Leave out the pictures and reproduce all of the data exactly.

╭─ COLLECTED MATERIAL

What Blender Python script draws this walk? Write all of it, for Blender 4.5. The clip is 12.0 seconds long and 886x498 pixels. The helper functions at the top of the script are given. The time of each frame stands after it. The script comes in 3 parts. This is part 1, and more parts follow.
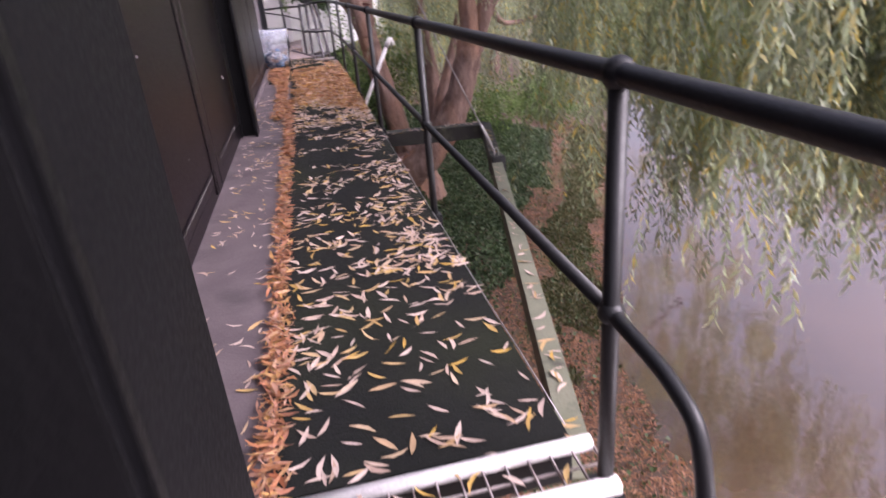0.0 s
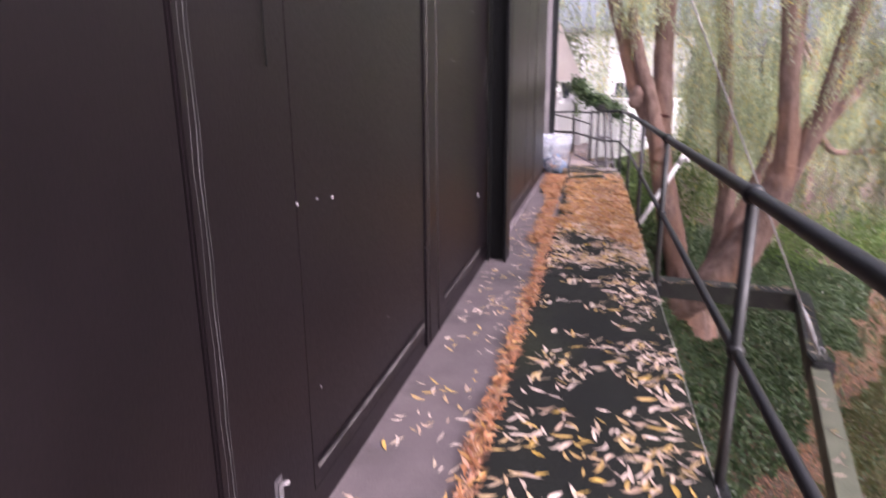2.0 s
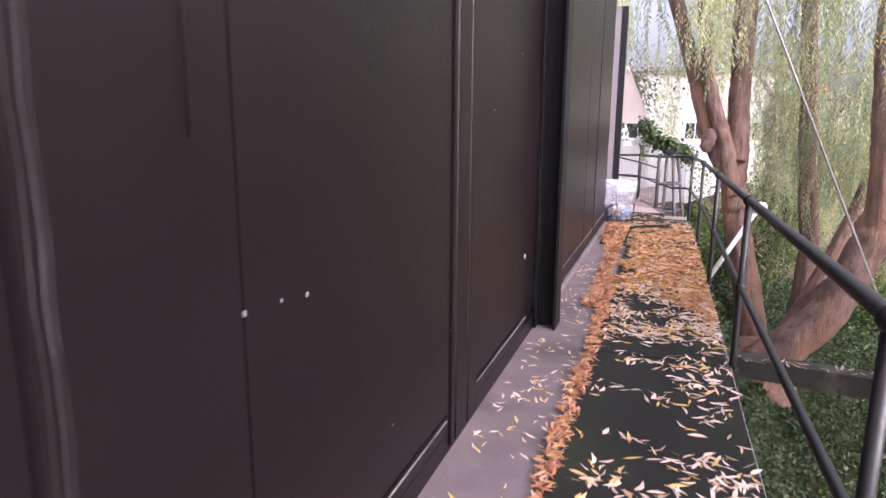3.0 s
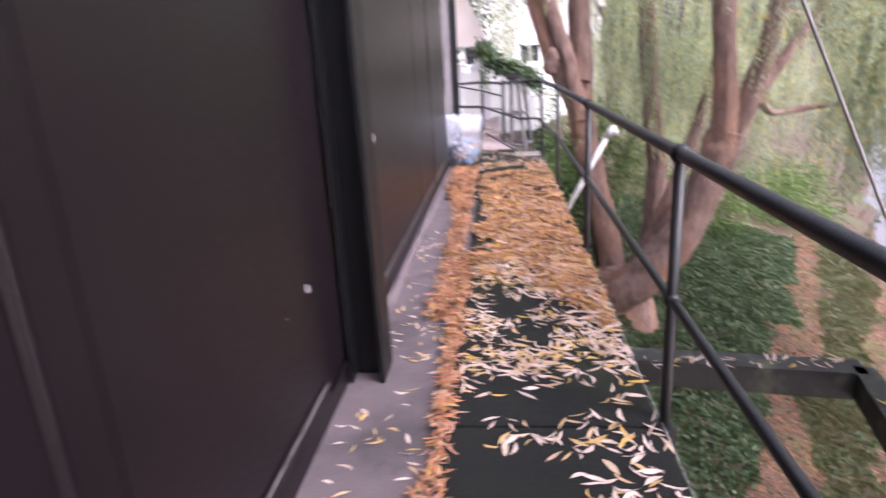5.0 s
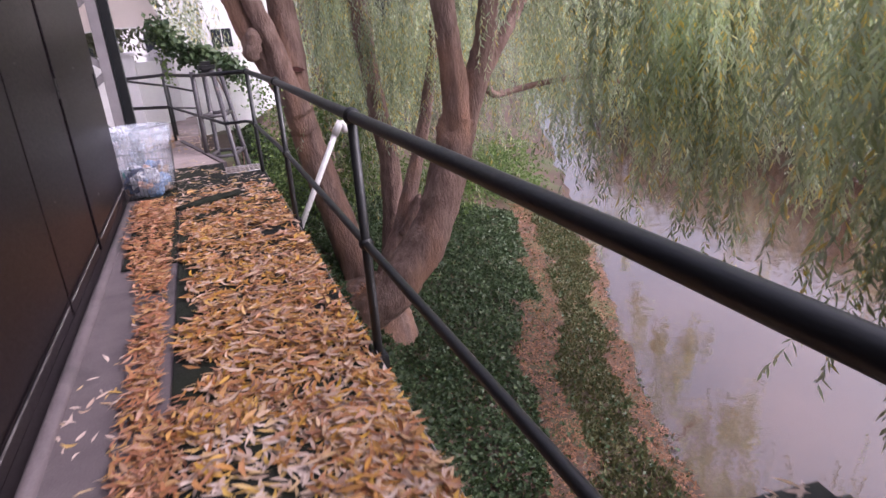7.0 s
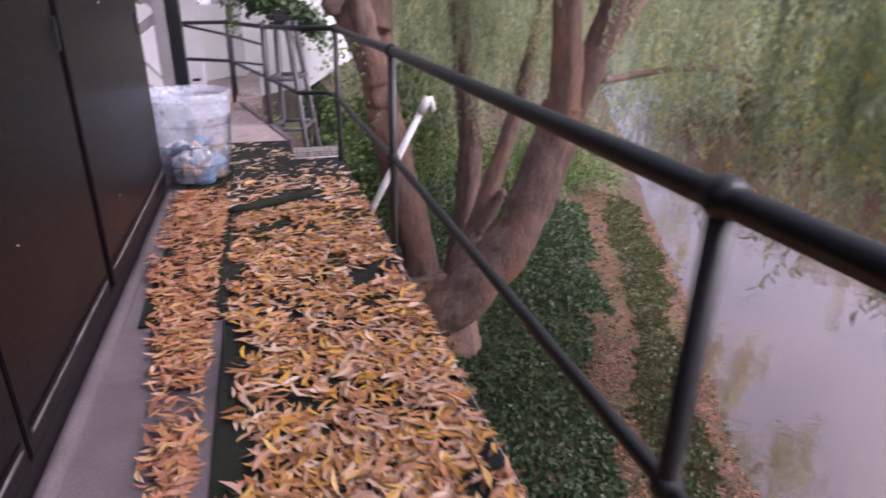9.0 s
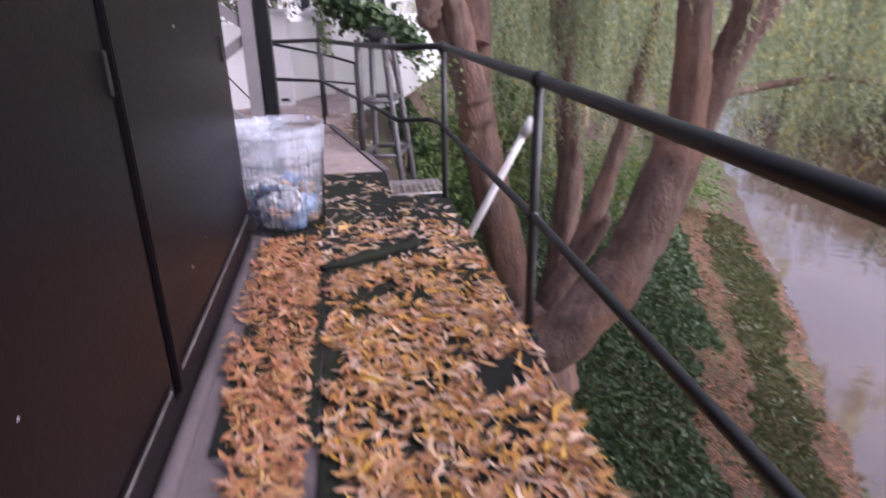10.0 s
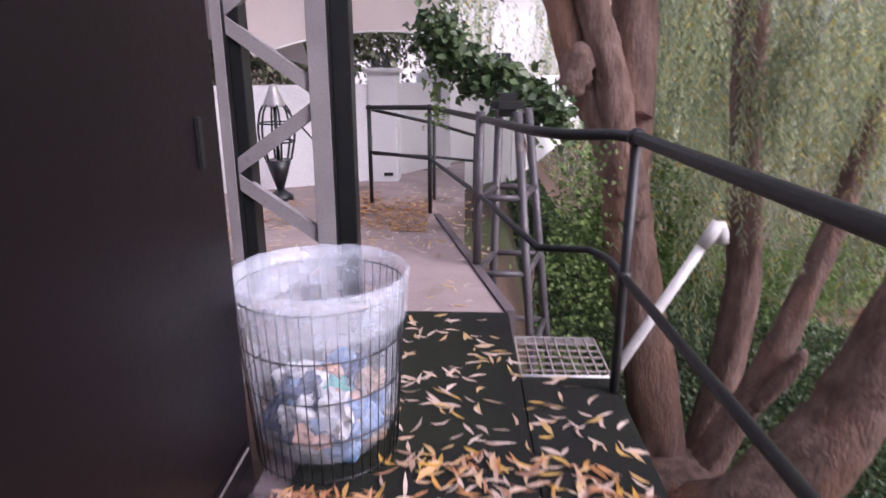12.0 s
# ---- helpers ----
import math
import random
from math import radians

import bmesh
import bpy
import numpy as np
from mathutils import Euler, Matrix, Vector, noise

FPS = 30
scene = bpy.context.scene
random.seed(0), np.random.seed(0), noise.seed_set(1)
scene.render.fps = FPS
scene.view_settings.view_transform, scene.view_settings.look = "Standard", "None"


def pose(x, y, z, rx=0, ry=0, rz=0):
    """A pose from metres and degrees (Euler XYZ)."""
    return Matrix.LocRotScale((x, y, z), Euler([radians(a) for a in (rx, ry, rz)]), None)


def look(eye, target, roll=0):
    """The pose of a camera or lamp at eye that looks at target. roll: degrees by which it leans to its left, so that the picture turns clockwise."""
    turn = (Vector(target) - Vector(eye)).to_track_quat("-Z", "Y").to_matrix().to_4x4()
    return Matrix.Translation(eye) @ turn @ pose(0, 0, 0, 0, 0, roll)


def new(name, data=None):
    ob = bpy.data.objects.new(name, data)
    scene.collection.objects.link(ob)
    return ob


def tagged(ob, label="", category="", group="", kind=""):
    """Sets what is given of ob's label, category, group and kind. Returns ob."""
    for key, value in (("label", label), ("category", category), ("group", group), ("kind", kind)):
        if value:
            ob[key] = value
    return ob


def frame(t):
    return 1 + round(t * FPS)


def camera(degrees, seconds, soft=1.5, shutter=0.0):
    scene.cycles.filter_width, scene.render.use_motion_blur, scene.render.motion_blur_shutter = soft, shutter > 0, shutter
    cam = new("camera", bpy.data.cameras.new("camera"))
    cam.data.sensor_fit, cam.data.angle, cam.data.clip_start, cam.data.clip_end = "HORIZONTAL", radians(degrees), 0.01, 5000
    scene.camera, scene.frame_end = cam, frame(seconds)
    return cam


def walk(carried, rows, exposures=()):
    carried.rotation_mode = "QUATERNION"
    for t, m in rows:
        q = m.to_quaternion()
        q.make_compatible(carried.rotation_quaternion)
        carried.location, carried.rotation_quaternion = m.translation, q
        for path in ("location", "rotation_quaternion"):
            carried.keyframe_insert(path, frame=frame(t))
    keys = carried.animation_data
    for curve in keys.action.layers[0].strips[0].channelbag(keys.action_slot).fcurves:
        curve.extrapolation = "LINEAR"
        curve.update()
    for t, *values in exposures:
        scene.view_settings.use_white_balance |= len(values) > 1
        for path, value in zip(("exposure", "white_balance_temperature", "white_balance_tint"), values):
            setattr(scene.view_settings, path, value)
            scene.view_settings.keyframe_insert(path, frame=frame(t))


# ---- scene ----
cam = camera(72.0, 12.0, 1.5, 0.5)
PATH = [
    (0, (0.698, -0.875, 1.246), (1.031, 0.925, 0.44), -5.1),
    (0.5, (0.717, -0.604, 1.258), (0.9, 1.249, 0.526), -2.4),
    (1, (0.827, -0.192, 1.287), (0.724, 1.686, 0.606), -3.3),
    (1.5, (0.817, 0.103, 1.305), (0.557, 1.982, 0.671), -2.3),
    (2, (0.784, 0.375, 1.37), (0.321, 2.257, 0.876), -0.4),
    (2.5, (0.804, 0.61, 1.426), (0.136, 2.455, 1.041), 0.7),
    (4.5, (0.672, 2.31, 1.479), (0.193, 4.201, 1.038), -3.7),
    (5, (0.683, 2.841, 1.403), (0.479, 4.74, 0.811), -3.3),
    (5.5, (0.738, 3.432, 1.309), (0.886, 5.306, 0.627), -4.2),
    (6, (0.751, 3.925, 1.368), (1.062, 5.79, 0.716), -6.3),
    (6.5, (0.744, 4.395, 1.373), (1.315, 6.189, 0.699), -6.1),
    (8.5, (0.746, 6.21, 1.318), (1.447, 7.937, 0.594), -2.3),
    (9, (0.66, 6.6, 1.318), (1.178, 8.37, 0.544), 1.0),
    (9.5, (0.635, 7.039, 1.3), (1.012, 8.82, 0.472), 0.0),
    (10, (0.570, 7.456, 1.318), (0.850, 9.290, 0.571), -0.8),
    (10.5, (0.57, 8.015, 1.372), (0.601, 9.906, 0.722), -2.3),
    (11, (0.569, 8.496, 1.35), (0.582, 10.394, 0.721), -0.5),
    (11.5, (0.585, 8.917, 1.36), (0.599, 10.815, 0.73), -1.8),
    (12, (0.604, 9.398, 1.298), (0.54, 11.312, 0.724), 0.1),
]
walk(cam, [(t, look(eye, target, roll)) for t, eye, target, roll in PATH],
     exposures=[(0, 1.0, 5950, 33), (1, 1.2, 5950, 33), (2.5, 1.6, 6000, 31), (4.5, 1.78, 5750, 27), (5.5, 1.6, 5800, 29), (6.5, 1.15, 5850, 30), (8.5, 0.9, 5800, 32), (10.5, 0.95, 5650, 29), (12, 0.9, 5800, 31)])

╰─

* **TASK ANSWER**
What Blender Python script draws this walk? Write all of it, for Blender 4.5. The clip is 12.0 seconds long and 886x498 pixels. The helper functions at the top of the script are given. The time of each frame stands after it. The script comes in 3 parts. This is part 1, and more parts follow.
0.0 s
2.0 s
3.0 s
5.0 s
7.0 s
9.0 s
10.0 s
12.0 s
# ---- helpers ----
import math
import random
from math import radians

import bmesh
import bpy
import numpy as np
from mathutils import Euler, Matrix, Vector, noise

FPS = 30
scene = bpy.context.scene
random.seed(0), np.random.seed(0), noise.seed_set(1)
scene.render.fps = FPS
scene.view_settings.view_transform, scene.view_settings.look = "Standard", "None"


def pose(x, y, z, rx=0, ry=0, rz=0):
    """A pose from metres and degrees (Euler XYZ)."""
    return Matrix.LocRotScale((x, y, z), Euler([radians(a) for a in (rx, ry, rz)]), None)


def look(eye, target, roll=0):
    """The pose of a camera or lamp at eye that looks at target. roll: degrees by which it leans to its left, so that the picture turns clockwise."""
    turn = (Vector(target) - Vector(eye)).to_track_quat("-Z", "Y").to_matrix().to_4x4()
    return Matrix.Translation(eye) @ turn @ pose(0, 0, 0, 0, 0, roll)


def new(name, data=None):
    ob = bpy.data.objects.new(name, data)
    scene.collection.objects.link(ob)
    return ob


def tagged(ob, label="", category="", group="", kind=""):
    """Sets what is given of ob's label, category, group and kind. Returns ob."""
    for key, value in (("label", label), ("category", category), ("group", group), ("kind", kind)):
        if value:
            ob[key] = value
    return ob


def frame(t):
    return 1 + round(t * FPS)


def camera(degrees, seconds, soft=1.5, shutter=0.0):
    scene.cycles.filter_width, scene.render.use_motion_blur, scene.render.motion_blur_shutter = soft, shutter > 0, shutter
    cam = new("camera", bpy.data.cameras.new("camera"))
    cam.data.sensor_fit, cam.data.angle, cam.data.clip_start, cam.data.clip_end = "HORIZONTAL", radians(degrees), 0.01, 5000
    scene.camera, scene.frame_end = cam, frame(seconds)
    return cam


def walk(carried, rows, exposures=()):
    carried.rotation_mode = "QUATERNION"
    for t, m in rows:
        q = m.to_quaternion()
        q.make_compatible(carried.rotation_quaternion)
        carried.location, carried.rotation_quaternion = m.translation, q
        for path in ("location", "rotation_quaternion"):
            carried.keyframe_insert(path, frame=frame(t))
    keys = carried.animation_data
    for curve in keys.action.layers[0].strips[0].channelbag(keys.action_slot).fcurves:
        curve.extrapolation = "LINEAR"
        curve.update()
    for t, *values in exposures:
        scene.view_settings.use_white_balance |= len(values) > 1
        for path, value in zip(("exposure", "white_balance_temperature", "white_balance_tint"), values):
            setattr(scene.view_settings, path, value)
            scene.view_settings.keyframe_insert(path, frame=frame(t))


# ---- scene ----
cam = camera(72.0, 12.0, 1.5, 0.5)
PATH = [
    (0, (0.698, -0.875, 1.246), (1.031, 0.925, 0.44), -5.1),
    (0.5, (0.717, -0.604, 1.258), (0.9, 1.249, 0.526), -2.4),
    (1, (0.827, -0.192, 1.287), (0.724, 1.686, 0.606), -3.3),
    (1.5, (0.817, 0.103, 1.305), (0.557, 1.982, 0.671), -2.3),
    (2, (0.784, 0.375, 1.37), (0.321, 2.257, 0.876), -0.4),
    (2.5, (0.804, 0.61, 1.426), (0.136, 2.455, 1.041), 0.7),
    (4.5, (0.672, 2.31, 1.479), (0.193, 4.201, 1.038), -3.7),
    (5, (0.683, 2.841, 1.403), (0.479, 4.74, 0.811), -3.3),
    (5.5, (0.738, 3.432, 1.309), (0.886, 5.306, 0.627), -4.2),
    (6, (0.751, 3.925, 1.368), (1.062, 5.79, 0.716), -6.3),
    (6.5, (0.744, 4.395, 1.373), (1.315, 6.189, 0.699), -6.1),
    (8.5, (0.746, 6.21, 1.318), (1.447, 7.937, 0.594), -2.3),
    (9, (0.66, 6.6, 1.318), (1.178, 8.37, 0.544), 1.0),
    (9.5, (0.635, 7.039, 1.3), (1.012, 8.82, 0.472), 0.0),
    (10, (0.570, 7.456, 1.318), (0.850, 9.290, 0.571), -0.8),
    (10.5, (0.57, 8.015, 1.372), (0.601, 9.906, 0.722), -2.3),
    (11, (0.569, 8.496, 1.35), (0.582, 10.394, 0.721), -0.5),
    (11.5, (0.585, 8.917, 1.36), (0.599, 10.815, 0.73), -1.8),
    (12, (0.604, 9.398, 1.298), (0.54, 11.312, 0.724), 0.1),
]
walk(cam, [(t, look(eye, target, roll)) for t, eye, target, roll in PATH],
     exposures=[(0, 1.0, 5950, 33), (1, 1.2, 5950, 33), (2.5, 1.6, 6000, 31), (4.5, 1.78, 5750, 27), (5.5, 1.6, 5800, 29), (6.5, 1.15, 5850, 30), (8.5, 0.9, 5800, 32), (10.5, 0.95, 5650, 29), (12, 0.9, 5800, 31)])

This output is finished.